One huge perk to franchising is that it enables many Americans to own and operate their own small business which would not be possible without franchisors. That perk is now in peril as the franchise model many small businesses rely upon is under attack by the Service Employers International Union (“SEIU”). SEIU disfavors the prototype franchising model because of the division of work between franchisees and franchisors. Small business owners pay for the right to use a corporate brand, and the franchisor researches marketable products and services and promotes the brand. The local franchisee agrees to produce the products or render the services at a certain price with quality specifications and handles all of the local employment matters. SEIU finds it much easier to organize labor unions in big businesses rather than in small ones. As such, SEIU has made it a mission to undermine the traditional franchise model in an attempt to create larger – “more union-friendly” work forces.

On July 29, 2014, SEIU won a victory in front of the Chief Prosecutorial Officer1 (“CPO”) of the National Labor Relations Board (“NLRB”) which could create a ripple effect across all franchises in America. The CPO held that the fast-food giant, McDonald’s, is a “joint employer” along with McDonald’s franchisees. As such, McDonald’s, as a franchisor, can be liable in lawsuits filed by a franchisee’s workers. The claims at issue involved the Fair Labor and Standard Act (“FLSA”), wherein franchisee’s employees asserted that they were forced to work off the clock and were not paid overtime. McDonald’s is obviously appealing and maintains that the decision goes against years of established law regarding the United States franchise model. Heath Smedstad, a McDonald’s Senior Vice President of Human Resources, stated: “McDonald’s does not direct or co-determine the hiring, termination, wages, hours, or any other essential terms and conditions of employment of our franchisees’ employees, which are the well-established criteria governing the definition of a “joint employer.”

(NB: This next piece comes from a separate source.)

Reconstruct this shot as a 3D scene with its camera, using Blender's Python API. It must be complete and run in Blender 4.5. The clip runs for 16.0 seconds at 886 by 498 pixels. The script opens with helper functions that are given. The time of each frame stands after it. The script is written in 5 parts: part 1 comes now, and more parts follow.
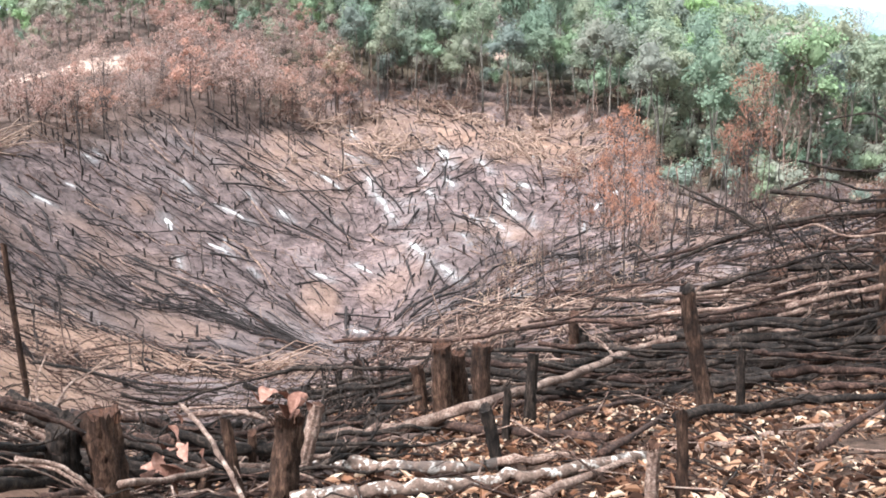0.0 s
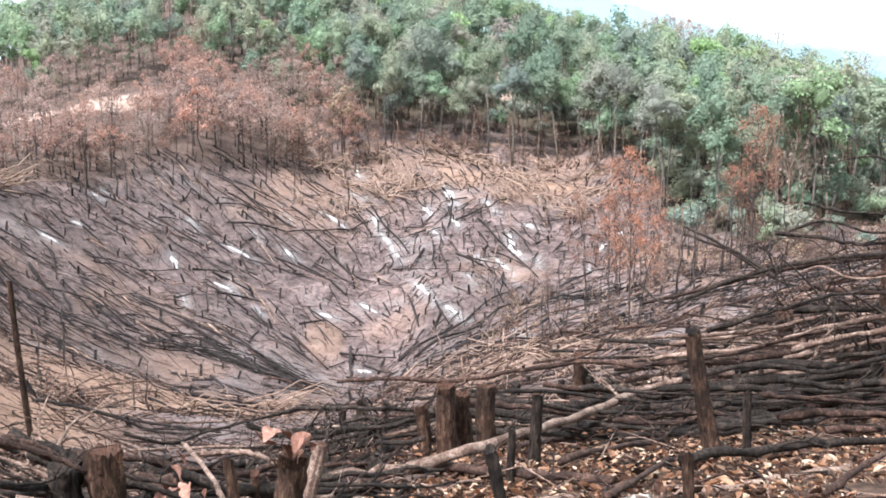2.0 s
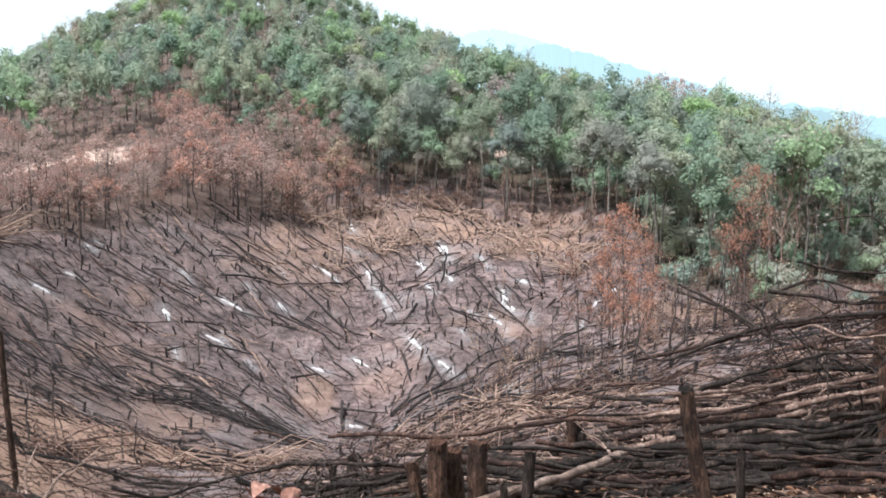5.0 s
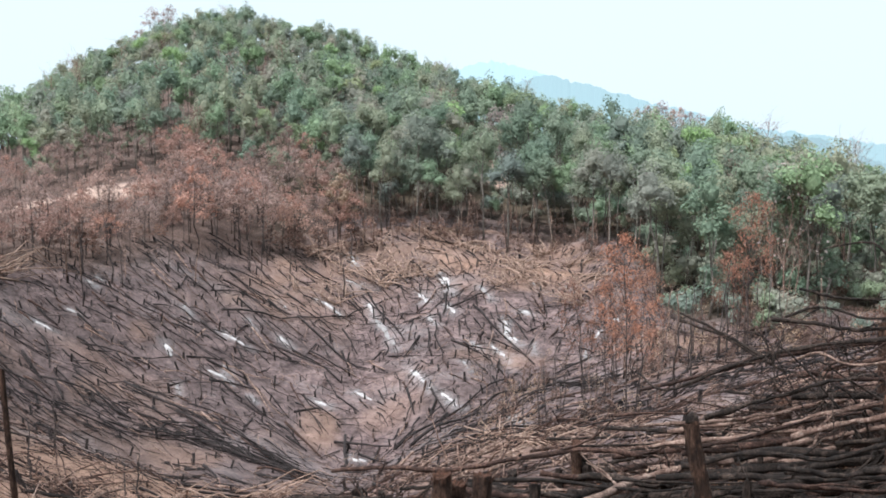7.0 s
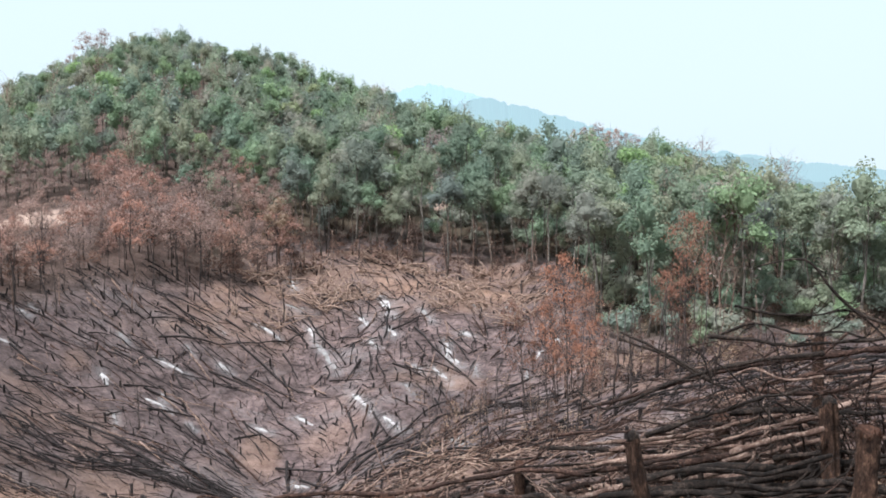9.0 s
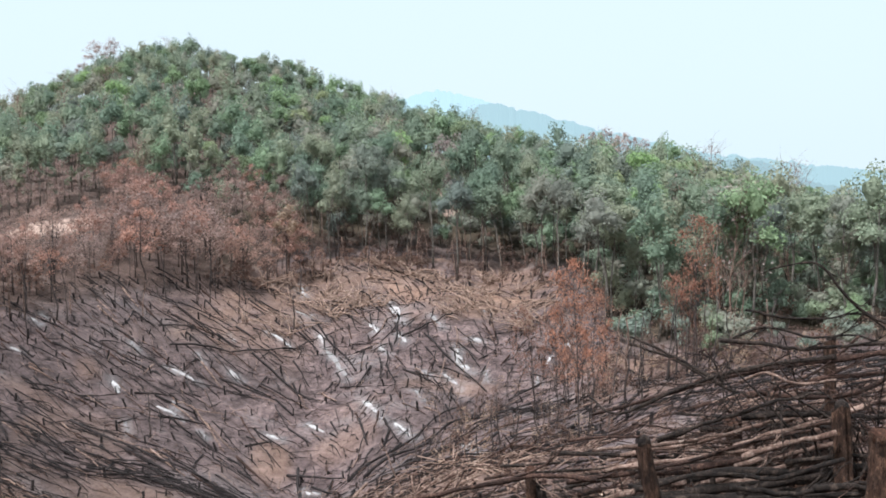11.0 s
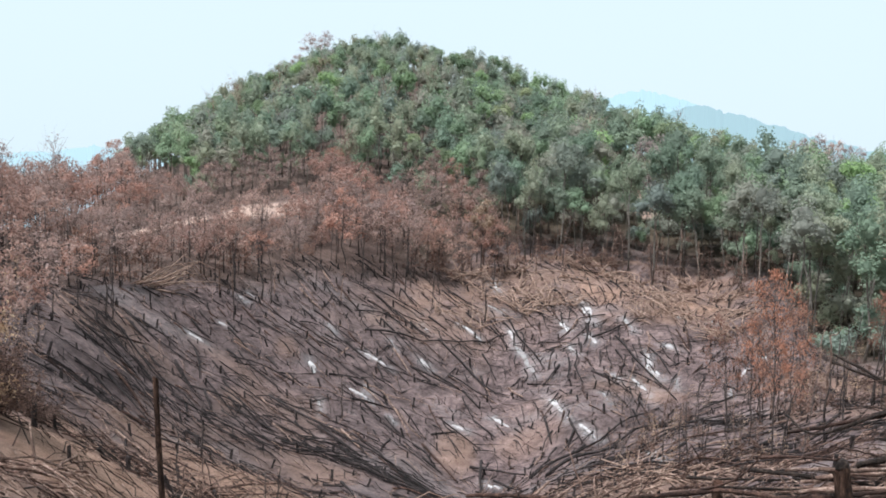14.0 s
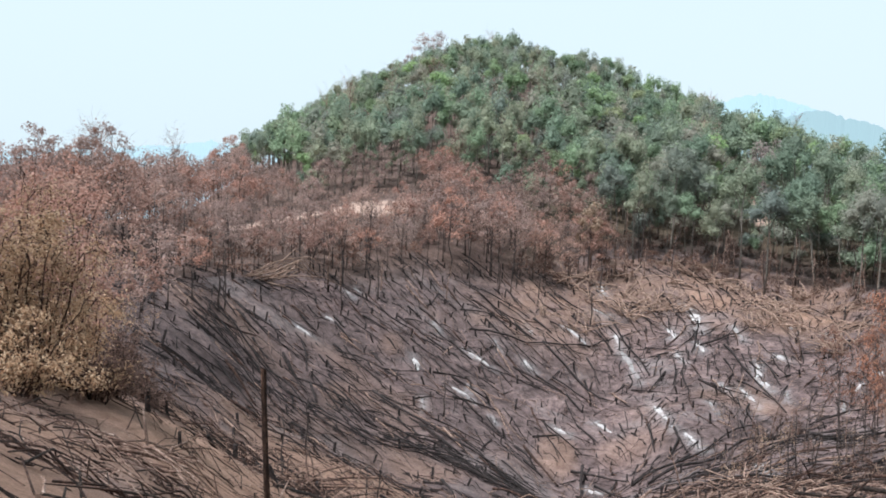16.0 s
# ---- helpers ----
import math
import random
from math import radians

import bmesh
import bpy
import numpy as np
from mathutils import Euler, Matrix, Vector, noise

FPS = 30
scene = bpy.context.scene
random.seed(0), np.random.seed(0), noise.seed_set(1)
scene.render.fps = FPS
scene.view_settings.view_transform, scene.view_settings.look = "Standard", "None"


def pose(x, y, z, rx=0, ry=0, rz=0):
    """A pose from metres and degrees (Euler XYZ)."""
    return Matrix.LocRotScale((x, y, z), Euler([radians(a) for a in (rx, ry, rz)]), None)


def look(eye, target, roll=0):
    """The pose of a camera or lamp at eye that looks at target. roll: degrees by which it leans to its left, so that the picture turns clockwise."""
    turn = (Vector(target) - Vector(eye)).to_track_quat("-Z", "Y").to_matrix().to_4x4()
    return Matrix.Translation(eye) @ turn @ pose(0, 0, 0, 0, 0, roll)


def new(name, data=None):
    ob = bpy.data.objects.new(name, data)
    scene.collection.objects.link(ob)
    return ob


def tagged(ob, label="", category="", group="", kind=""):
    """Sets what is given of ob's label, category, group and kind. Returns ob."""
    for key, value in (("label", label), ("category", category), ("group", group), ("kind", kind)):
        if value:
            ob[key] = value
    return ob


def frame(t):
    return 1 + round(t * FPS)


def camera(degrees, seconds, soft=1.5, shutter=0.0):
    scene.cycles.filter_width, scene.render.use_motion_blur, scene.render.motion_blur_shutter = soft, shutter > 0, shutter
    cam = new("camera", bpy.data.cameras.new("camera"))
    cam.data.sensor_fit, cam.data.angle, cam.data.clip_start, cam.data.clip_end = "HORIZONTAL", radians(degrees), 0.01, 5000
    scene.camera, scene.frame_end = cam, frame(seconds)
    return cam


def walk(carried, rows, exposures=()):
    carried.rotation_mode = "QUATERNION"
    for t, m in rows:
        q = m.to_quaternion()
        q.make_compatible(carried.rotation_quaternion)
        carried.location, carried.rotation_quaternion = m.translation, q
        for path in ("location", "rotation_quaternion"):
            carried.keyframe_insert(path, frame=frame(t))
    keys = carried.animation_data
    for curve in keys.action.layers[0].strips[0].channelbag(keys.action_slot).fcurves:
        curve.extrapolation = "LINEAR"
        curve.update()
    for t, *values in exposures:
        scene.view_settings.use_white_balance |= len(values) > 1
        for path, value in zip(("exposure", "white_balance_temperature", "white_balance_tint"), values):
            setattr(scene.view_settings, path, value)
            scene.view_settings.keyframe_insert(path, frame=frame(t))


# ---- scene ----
import itertools

# ---- camera: one standpoint on the slope, turning by hand ----
EYE = Vector((0.0, 0.0, 1.6))
cam = camera(44.75, 16.0, soft=1.8)
# seconds, turn to the right, tilt upwards, lean to the left (degrees)
TURNS = (
    (0.0, -0.01, -11.20, -0.58), (0.5, -0.06, -10.99, -0.63), (1.0, -0.10, -10.46, -0.40), (1.5, -0.17, -9.70, -0.15),
    (2.0, -0.27, -9.07, -0.31), (2.5, -0.31, -8.57, -0.40), (3.0, -0.26, -8.15, -0.40), (3.5, -0.12, -7.80, -0.06),
    (4.0, 0.11, -7.36, 0.09), (4.5, 0.13, -6.73, 0.40), (5.6, -0.05, -5.55, 0.20), (6.8, -0.23, -4.56, -0.10), (7.0, 0.00, -4.46, -0.38),
    (7.5, 0.65, -4.20, -0.34), (8.0, 1.55, -3.93, -0.95), (8.5, 2.51, -3.65, -0.68), (9.0, 3.21, -3.30, -0.98),
    (9.2, 3.38, -3.15, -0.80), (10.2, 3.40, -3.00, -1.20), (11.3, 2.15, -2.97, -1.45), (11.5, 1.58, -2.98, -1.44),
    (12.0, -1.23, -3.10, -1.07), (12.5, -3.46, -3.16, -0.41), (13.0, -5.14, -3.17, -0.06), (13.5, -6.45, -3.16, 0.61),
    (14.0, -7.64, -3.10, 1.21), (14.5, -8.96, -3.10, 1.47), (15.0, -10.66, -3.11, 1.57), (15.5, -12.34, -3.19, 2.13),
    (16.0, -13.32, -3.26, 2.51))
rows = []
for t, turn, tilt, lean in TURNS:
    a, e = radians(turn), radians(tilt)
    rows.append((t, look(EYE, EYE + Vector((math.sin(a) * math.cos(e), math.cos(a) * math.cos(e), math.sin(e))), lean)))
walk(cam, rows, exposures=[(t, stops, 6020, 10) for t, stops in ((0.0, 1.36), (2.0, 1.31), (3.5, 1.14), (4.5, 0.94), (7.0, 0.59), (9.0, 0.50), (16.0, 0.43))])

# ---- sky and sun ----
world = bpy.data.worlds.new("hazy_sky")
scene.world = world
world.use_nodes = True
wt = world.node_tree
sky = wt.nodes.new("ShaderNodeTexSky")
sky.sky_type, sky.sun_disc = "NISHITA", False
sky.sun_elevation, sky.sun_rotation = radians(60), radians(-134)
sky.air_density, sky.dust_density, sky.ozone_density = 1.0, 6.0, 1.5
haze = wt.nodes.new("ShaderNodeMix")
haze.data_type = "RGBA"
haze.inputs["Factor"].default_value = 0.88
haze.inputs["B"].default_value = (7.55, 8.65, 8.95, 1)
wt.links.new(sky.outputs[0], haze.inputs["A"])
wt.links.new(haze.outputs["Result"], wt.nodes["Background"].inputs[0])
wt.nodes["Background"].inputs[1].default_value = 0.089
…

The President of the International Franchise Association (“IFA”) also blasted the McDonald’s decision stating that it was “radical and unprecedented.” He asserted that if franchises are considered joint employers, it will “be a devastating blow to franchise businesses and the franchise model.”

Many experts surmise that if this decision stands, it could pave the way for the fast food industry to unionize. In fact, that is the long-standing plan of SEIU. In These Times, an independent, albeit left-leaning, magazine interviewed several SEIU activists last year. The following SEIU strategy was revealed: “SEIU also has a comprehensive national plan in the works … the first step is to challenge the legal distinction between a corporation and its individual franchises … SEIU aims to hold corporations liable for their franchisees’ actions ….” If SEIU succeeds, the franchise business we know and love today will be permanently altered.

As it currently stands, based on the CPO’s decision, McDonald’s is liable for wrongful employment actions taken by its franchisees. The decision basically states franchisors need to control franchisees’ actions. How does a franchisor do this? Unfortunately, the simple answer is to replace local franchises with corporate-owned stores. This defeats the purpose of franchising and eliminates opportunities for many Americans to operate a small business with an established system.

Both franchisors and franchisees need to keep their eyes on the Golden Arches. If McDonald’s is unsuccessful appealing this ruling, substantial changes on how franchises deal with franchisee workers, especially in the fast-food industry, are expected. If the decision is upheld, corporate McDonald’s could be responsible for approximately 750,000 more employees in its United States restaurants. Echoing Mr. Smedstad’s concern, “millions of jobs and the livelihoods of hundreds of thousands of independent franchise small businesses are now at risk” due to the McDonald’s decision.